On 11/18/2015 02:35 PM, Joseph Myers wrote:
> On Wed, 18 Nov 2015, Florian Weimer wrote:
> 
>> On 11/17/2015 05:34 PM, Joseph Myers wrote:
>>
>>> Old functions (where any relevant syscalls have been in the kernel since 
>>> 3.2 or earlier, when routine addition of syscall wrappers to glibc 
>>> stopped):
>>>
>>> * gettid, pthread_gettid_np (bug 6399).
>>
>> I have no problem with adding those for Linux only.  I have some
>> concerns about exposing them as a general (OS-independent) interface
>> because they NPTL deals with TIDs appears quite broken.  On the other
>> hand, it looks like a better implementation would support all uses cases
>> currently supported by NPTL in a race-free manner, and some other useful
>> scenarios as well.
> 
> Do you then think that the TID concept is unique to Linux - that it 
> doesn't exist for any other NPTL ports, such as that for NaCl or the 
> variant used in the out-of-tree kFreeBSD port of glibc, or on other OSes?

The shared TID/PID namespace seems very Linux-specific.  FreeBSD has
TIDs, but as far as I can tell, they are restricted to the calling
process, and do not extend to the entire namespace.

TIDs might also be pointers on some systems, while PIDs are ints.  There
could also be conflicts between PIDs and TIDs (there could be PID 1 and
a TID 1, and both are not the same).

> (If we drop the libinux-syscalls.so.1 idea and accept Linux-specific 
> interfaces in libc.so.N, I don't object to erring on the side of treating 
> more interfaces as Linux-specific in the first instance with generic stubs 
> potentially being added later.)

sched_getcpu is already Linux-specific, no?

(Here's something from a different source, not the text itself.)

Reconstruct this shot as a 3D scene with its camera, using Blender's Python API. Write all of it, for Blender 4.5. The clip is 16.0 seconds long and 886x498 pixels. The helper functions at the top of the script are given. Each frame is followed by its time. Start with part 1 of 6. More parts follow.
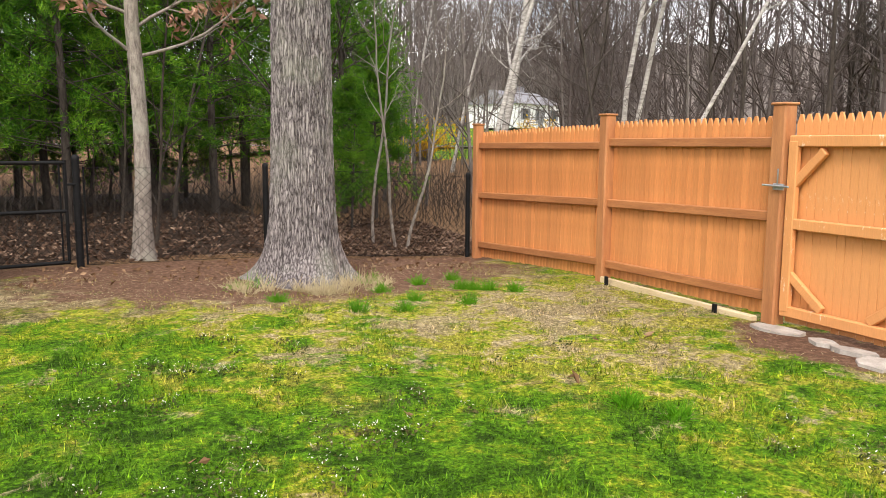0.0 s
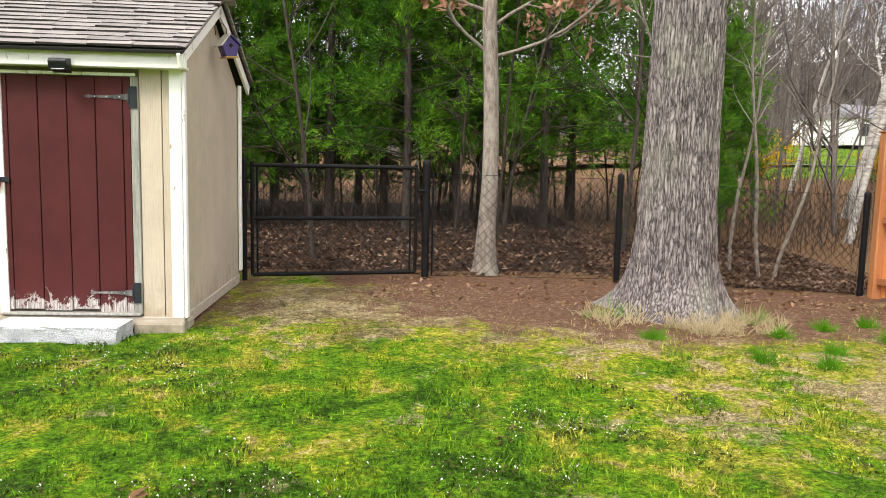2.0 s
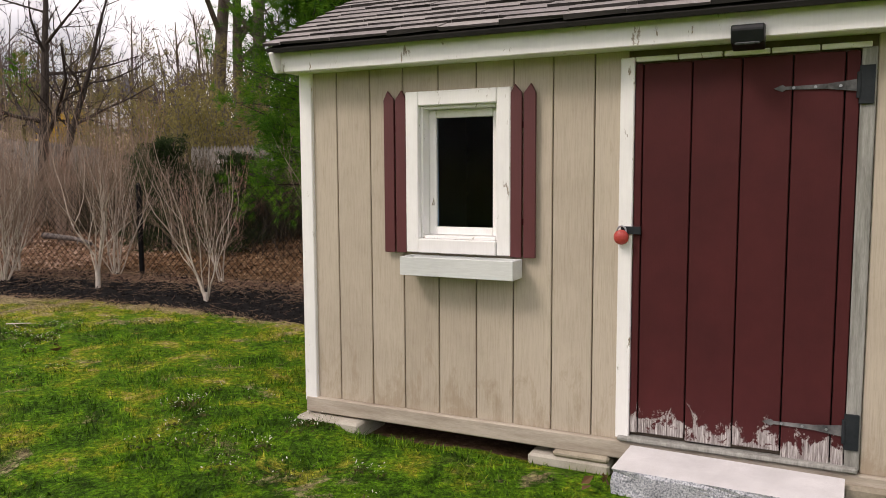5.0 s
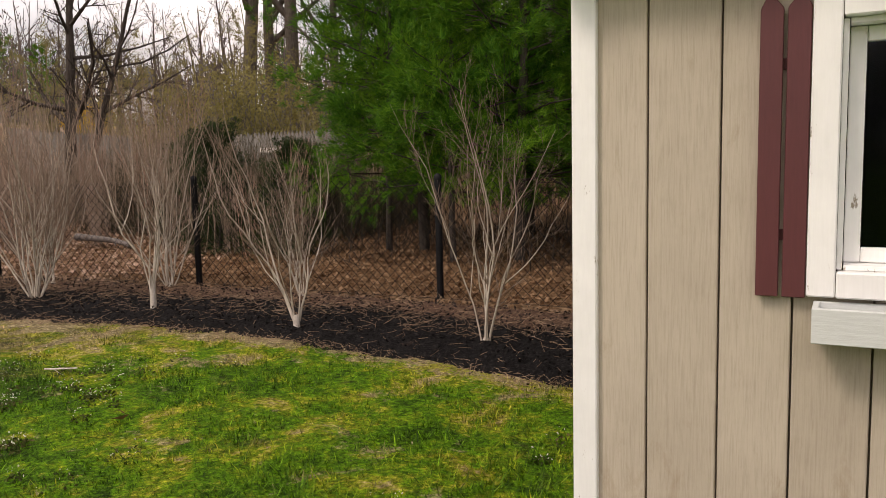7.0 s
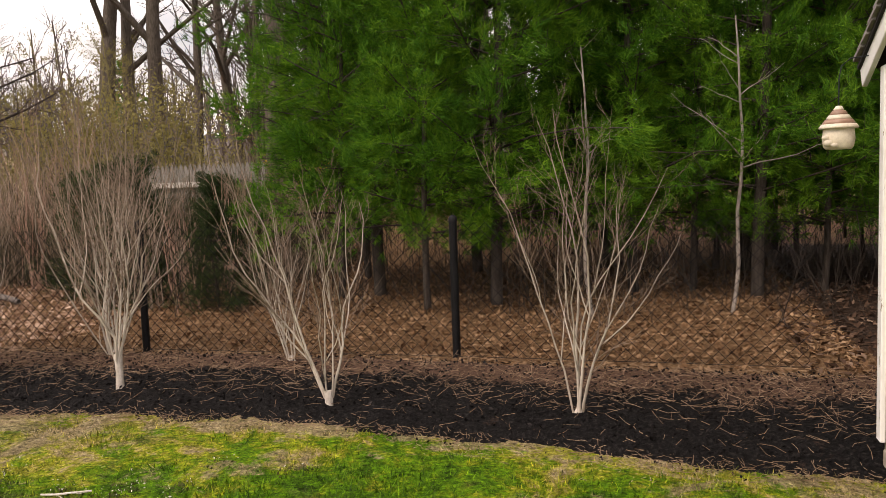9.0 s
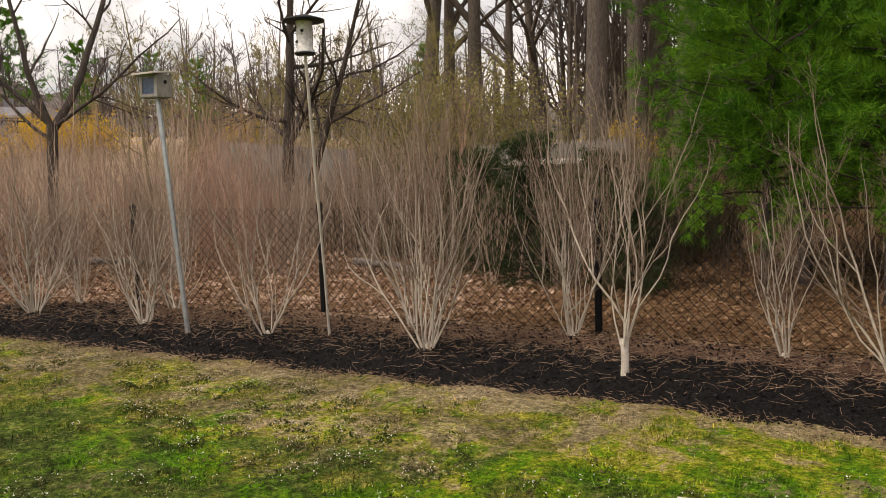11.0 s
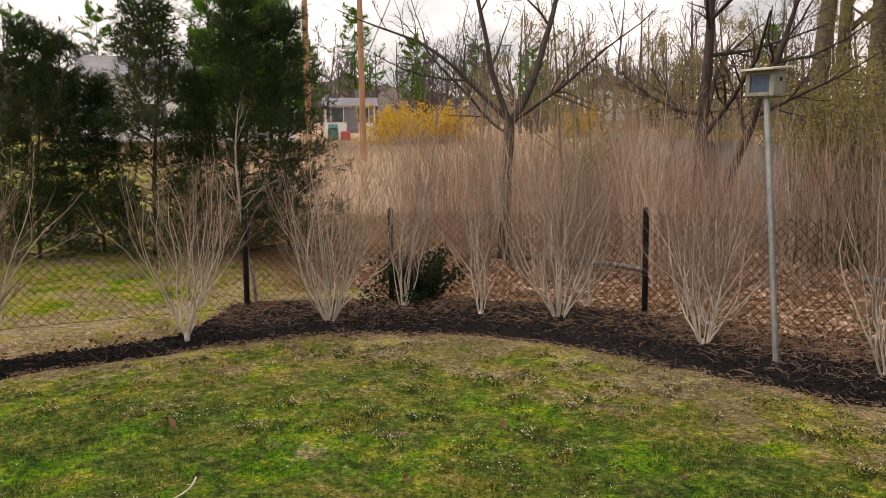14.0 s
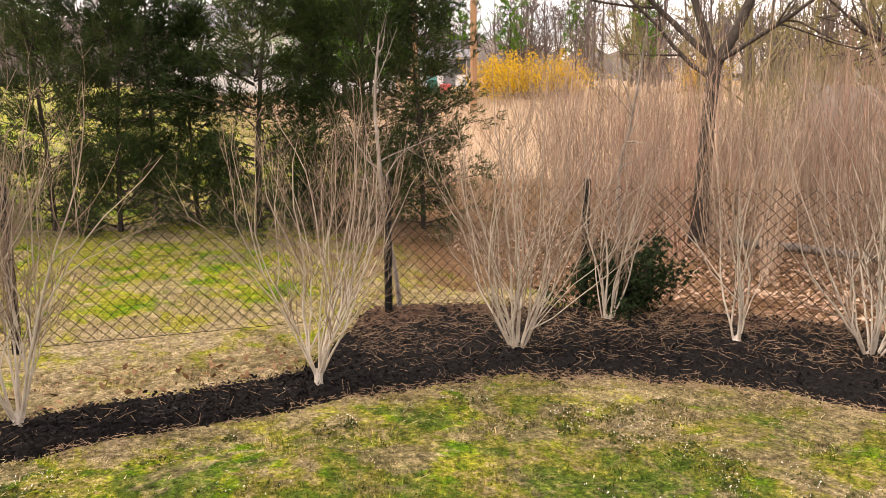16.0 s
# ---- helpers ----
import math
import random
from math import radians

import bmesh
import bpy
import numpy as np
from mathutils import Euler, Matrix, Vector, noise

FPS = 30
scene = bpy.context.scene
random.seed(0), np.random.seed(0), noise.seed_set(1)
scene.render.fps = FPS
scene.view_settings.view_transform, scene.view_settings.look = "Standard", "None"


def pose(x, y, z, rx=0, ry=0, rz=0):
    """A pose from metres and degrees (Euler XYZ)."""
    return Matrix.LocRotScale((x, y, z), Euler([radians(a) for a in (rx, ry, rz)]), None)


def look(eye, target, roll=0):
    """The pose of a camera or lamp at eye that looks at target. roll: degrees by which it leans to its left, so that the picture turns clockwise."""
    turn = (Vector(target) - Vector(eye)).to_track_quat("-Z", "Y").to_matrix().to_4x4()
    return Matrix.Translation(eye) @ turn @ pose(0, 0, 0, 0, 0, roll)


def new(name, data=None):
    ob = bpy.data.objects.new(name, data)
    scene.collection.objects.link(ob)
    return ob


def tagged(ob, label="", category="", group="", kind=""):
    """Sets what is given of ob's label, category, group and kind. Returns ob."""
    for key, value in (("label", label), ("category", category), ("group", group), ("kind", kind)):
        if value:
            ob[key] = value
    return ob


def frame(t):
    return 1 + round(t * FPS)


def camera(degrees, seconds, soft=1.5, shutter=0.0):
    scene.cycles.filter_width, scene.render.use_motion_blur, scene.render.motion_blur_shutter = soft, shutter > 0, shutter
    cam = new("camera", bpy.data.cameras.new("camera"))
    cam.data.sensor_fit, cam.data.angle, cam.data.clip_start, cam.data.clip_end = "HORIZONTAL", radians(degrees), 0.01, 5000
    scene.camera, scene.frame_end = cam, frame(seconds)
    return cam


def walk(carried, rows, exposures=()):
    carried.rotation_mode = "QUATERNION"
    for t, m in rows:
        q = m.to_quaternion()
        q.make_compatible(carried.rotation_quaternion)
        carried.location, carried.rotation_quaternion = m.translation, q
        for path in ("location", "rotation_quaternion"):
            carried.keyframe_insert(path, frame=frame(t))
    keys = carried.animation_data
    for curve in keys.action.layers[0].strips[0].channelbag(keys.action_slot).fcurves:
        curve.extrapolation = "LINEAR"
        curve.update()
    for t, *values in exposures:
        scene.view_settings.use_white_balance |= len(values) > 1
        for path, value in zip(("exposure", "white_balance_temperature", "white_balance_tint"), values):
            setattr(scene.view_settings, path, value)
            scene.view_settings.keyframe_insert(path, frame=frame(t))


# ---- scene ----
cam = camera(58.9, 16.0, soft=0.9)
PATH = [
    (0, (1.892, -7.045, 1.417), (2.725, -5.246, 1.153), 0.4),
    (0.5, (1.844, -6.667, 1.383), (2.49, -4.791, 1.137), 0.2),
    (1, (1.81, -6.432, 1.378), (2.268, -4.503, 1.115), -0.3),
    (1.1, (1.79, -6.382, 1.375), (2.204, -4.443, 1.115), -0.4),
    (1.5, (1.742, -6.062, 1.348), (2.011, -4.096, 1.098), 0.9),
    (2, (1.54, -5.738, 1.315), (1.661, -3.755, 1.081), 1.3),
    (2.1, (1.441, -5.702, 1.315), (1.55, -3.717, 1.092), 1.1),
    (2.5, (1.311, -5.405, 1.339), (1.221, -3.419, 1.119), 0.4),
    (3, (1.072, -4.951, 1.346), (0.676, -3.003, 1.13), 1.1),
    (3.5, (0.71, -4.63, 1.334), (0.188, -2.709, 1.136), 1.2),
    (4, (0.394, -4.297, 1.308), (-0.224, -2.405, 1.112), 0.7),
    (4.2, (0.259, -4.099, 1.328), (-0.455, -2.241, 1.128), 0.5),
    (4.5, (0.029, -3.907, 1.321), (-0.77, -2.083, 1.128), 0.6),
    (5, (-0.444, -3.538, 1.343), (-1.318, -1.749, 1.151), -0.3),
    (5.2, (-0.559, -3.412, 1.319), (-1.449, -1.631, 1.126), -0.8),
    (7.3, (-2.545, -2.256, 1.344), (-3.459, -0.492, 1.113), -1.4),
    (7.5, (-2.714, -2.212, 1.359), (-3.537, -0.402, 1.136), -2.2),
    (8, (-3.177, -2.008, 1.356), (-3.771, -0.108, 1.166), -2.2),
    (8.2, (-3.333, -1.985, 1.375), (-3.861, -0.063, 1.204), -2.0),
    (10.3, (-5.142, -2.276, 1.487), (-6.014, -0.482, 1.342), -0.5),
    (10.5, (-5.311, -2.261, 1.428), (-6.304, -0.531, 1.281), -1.0),
    (10.7, (-5.514, -2.377, 1.475), (-6.57, -0.688, 1.299), -1.3),
    (11, (-5.813, -2.402, 1.499), (-6.953, -0.77, 1.304), -1.7),
    (11.5, (-6.253, -2.548, 1.583), (-7.503, -1.0, 1.377), -0.8),
    (12, (-6.632, -2.67, 1.577), (-7.995, -1.22, 1.384), -0.2),
    (12.5, (-7.159, -2.876, 1.628), (-8.648, -1.557, 1.421), -1.2),
    (13, (-7.687, -3.059, 1.734), (-9.293, -1.886, 1.525), -1.5),
    (13.5, (-7.999, -3.402, 1.698), (-9.632, -2.267, 1.494), -0.6),
    (14, (-8.285, -3.748, 1.731), (-9.924, -2.622, 1.518), -0.6),
    (14.5, (-8.597, -3.935, 1.719), (-10.287, -2.888, 1.502), -0.1),
    (14.6, (-8.703, -3.985, 1.701), (-10.389, -2.93, 1.487), 0.2),
    (15, (-9.658, -3.655, 1.70), (-11.38, -2.668, 1.438), 1.3),
    (15.3, (-11.146, -3.135, 1.72), (-12.85, -2.129, 1.382), 1.5),
    (15.5, (-11.297, -3.031, 1.70), (-13.014, -2.048, 1.360), 0.5),
    (16, (-11.269, -3.146, 1.70), (-13.012, -2.204, 1.378), -0.1),
]
walk(cam, [(t, look(e, a, r)) for t, e, a, r in PATH],
     [(0, 0.20, 6700, 13), (1.2, 0.32, 6700, 11), (2.2, 0.20, 6700, 12), (3.2, -0.56, 6700, 19), (4.5, -0.68, 6800, 21), (5.2, -0.78, 6900, 21), (7.5, -0.64, 7300, 21), (10.5, -0.26, 7400, 18), (11.0, -0.58, 7400, 16),
      (12, -0.63, 7400, 18), (13.5, -0.70, 7400, 18), (14.5, -0.54, 7400, 20), (15.0, -0.60, 7500, 23), (15.4, 0.06, 7700, 21), (16, 0.26, 7700, 21)])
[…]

>>> * getrandom, plus BSD getentropy wrapper (bug 17252).
>>
>> A high-quality implementation of getrandom is difficult because the most
>> interesting property of getrandom is that it cannot fail in some modes
>> of operation.  A wrapper would have to provide reliable emulation,
> 
> That's not our problem to solve.

I disagree.  We have to provide interfaces which are reasonably
convenient to use.  If we don't do that, programmers will need to write
their own wrappers, and everyone loses.

>>> * renameat2 (bug 17662).
>>
>> I'm okay with that as long as we do not try to provide emulation (so,
>> return ENOSYS on an older kernel and EINVAL without file system
>> support).  This system call is rather Linux-specific, though.
> 
> I don't see it as Linux-specific.

Apparently, it's mostly related to overlayfs, which is why I'm wondering
if it's all that relevant beyond Linux.

> My concept of OS-independent APIs is intended to be such that the older 
> BSD and SVID APIs are not considered OS-specific simply if in fact they 
> were only natively implemented for particular BSD or SysV systems, but the 
> concept of the API is meaningful for other OSes and it's plausible at 
> least some features could be supported on other OSes if someone so 
> desires.

And that's actually quite difficult with renameat2, it does leak file
system implementation details (as does posix_fallocate).

>>> * sched_setattr.
>>>
>>> * sched_getattr.
>>
>> I think we need to discuss to what extent emulation is possible, but
> 
> I don't think that's a necessary part of adding a syscall wrapper.  If an 
> interface is OK, it should always be OK to add a wrapper that doesn't try 
> emulation on older kernels, with emulation being an incremental 
> improvement if someone is interested in it.

Okay, I can see your point for such APIs.

>> otherwise, these seem reasonable to add, but they are Linux-specific,
>> not for the general OS-independent API.
> 
> Under my model of what counts as OS-independent (with, as noted, the 
> caveat that we could treat more as Linux-specific if it doesn't mean 
> putting them in a separate library), I don't see these are more 
> Linux-specific than the concept of TIDs.

Look at the struct definition as presented in the manual page:

           struct sched_attr {
               u32 size;              /* Size of this structure */
               u32 sched_policy;      /* Policy (SCHED_*) */
               u64 sched_flags;       /* Flags */
               s32 sched_nice;        /* Nice value (SCHED_OTHER,
                                         SCHED_BATCH) */
               u32 sched_priority;    /* Static priority (SCHED_FIFO,
                                         SCHED_RR) */
               /* Remaining fields are for SCHED_DEADLINE */
               u64 sched_runtime;
               u64 sched_deadline;
               u64 sched_period;
           };

Even discounting the type definitions, these look *very* specific to a
particular scheduler algorithm and its implementation.